Personal life
- Born: Susan McGroarty 13 February 1827 Inver, County Donegal, Ireland
- Died: 12 November 1901 (aged 74) Peabody, Massachusetts, United States

Religious life
- Religion: Christian
- Order: Sisters of Notre Dame de Namur

= Julia McGroarty =

Irish-born American Roman Catholic religious leader and educator (1827–1901)

Sister Superior Julia McGroarty (13 February 1827 – 12 November 1901) was an Irish-American Sisters of Notre Dame de Namur nun and educator. She was the first American superior of the order, and oversaw the expansion of the order's educational work in the United States, founding Trinity Washington University.

==Early life==
Julia McGroarty was born Susan McGroarty in Inver, County Donegal on 13 February 1827. She was the second daughter of the ten children of a farmer, Neil McGroarty and Catherine (née Bonner). The McGroarty family emigrated to the United States in the spring of 1831, settling in Cincinnati, Ohio, where her maternal grandmother, aunt and two uncles were living. For a time, her father farmed in Fayetteville, Brown County, but when he took up work as a railroad and turnpike contractor, the family moved to Cincinnati. McGroarty's father died of pneumonia in 1838. Their uncle, the physician Stephen Bonner, helped to support the family. McGroarty was educated in local schools, where she was an average student. She used her excellent memory to get through her lessons, and was ten by the time she learnt to read. She enrolled in the newly opened school run by the Belgian order of nuns, the Sisters of Notre Dame de Namur, at age 13 and became an accomplished student. On 1 January 1846, she entered the convent as the first American postulant. She was professed on 25 April 1846, taking the name Julia in honour of Julie Billiart, the order's founder.

==Career==
McGroarty taught in the infant school during her two-year novitiate, taking her vows on 3 August 1848, after which she was placed in charge of the Cincinnati day school.
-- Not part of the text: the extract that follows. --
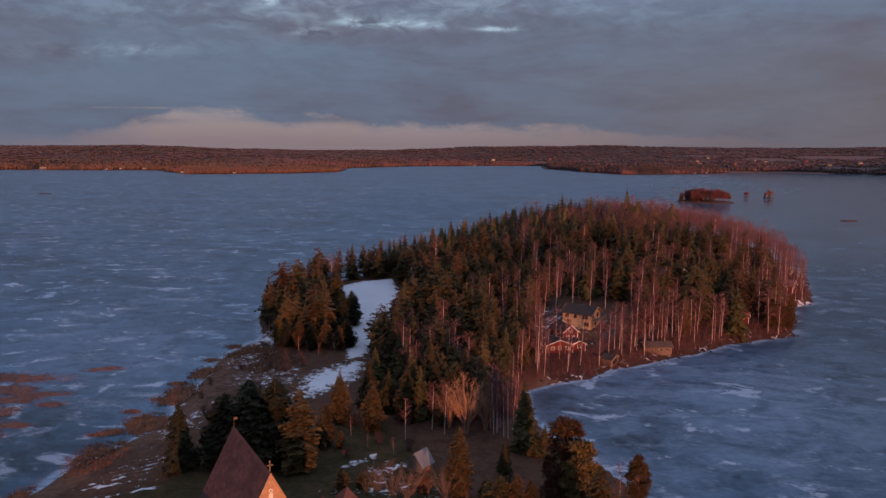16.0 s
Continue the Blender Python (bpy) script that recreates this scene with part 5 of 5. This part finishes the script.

She was appointed mistress of boarders at the order's new Notre Dame school in Roxbury, Massachusetts in 1854. When she was made superior of the new Philadelphia Academy in 1860, McGroarty became the order's first American superior. She went on to found a night school for immigrant children, and a free school for African-American children in 1870. She returned to Cincinnati in 1885 to help when the provincial superior, Sister Superior Louise Van der Schrieck, became ill. She later took up the position of provincial superior in 1886, with responsibility for the order's 26 houses. She worked to improve the schools' academic quality by standardising the curriculum, leading to a common studies course being published in 1888. She founded 14 new convents as provincial superior, including an orphanage in San Jose, California and a large novitiate in Waltham, Massachusetts. She also oversaw the houses in California from 1897 to 1901.

In 1897, she began making plans with Sister Mary Euphrasia for a multi-denominational college near the Catholic University of America (CUA) in Washington, DC. This plan was rejected by the Catholic hierarchy, with concerns about locating a women's college so close to the CUA. Undeterred, McGroarty continued with her plans, purchasing 33 acres in Brookland area of the city. The archbishop of Baltimore and supporter of her plans, James Gibbons, laid the cornerstone for Trinity Washington University on 8 December 1899. The first class commenced on 7 November 1900 with 22 students.

McGroarty died while visiting a convent in Peabody, Massachusetts on 12 November 1901. Her body was transported back to Cincinnati, and she is buried at the chapel of the Summit School, a school which she founded.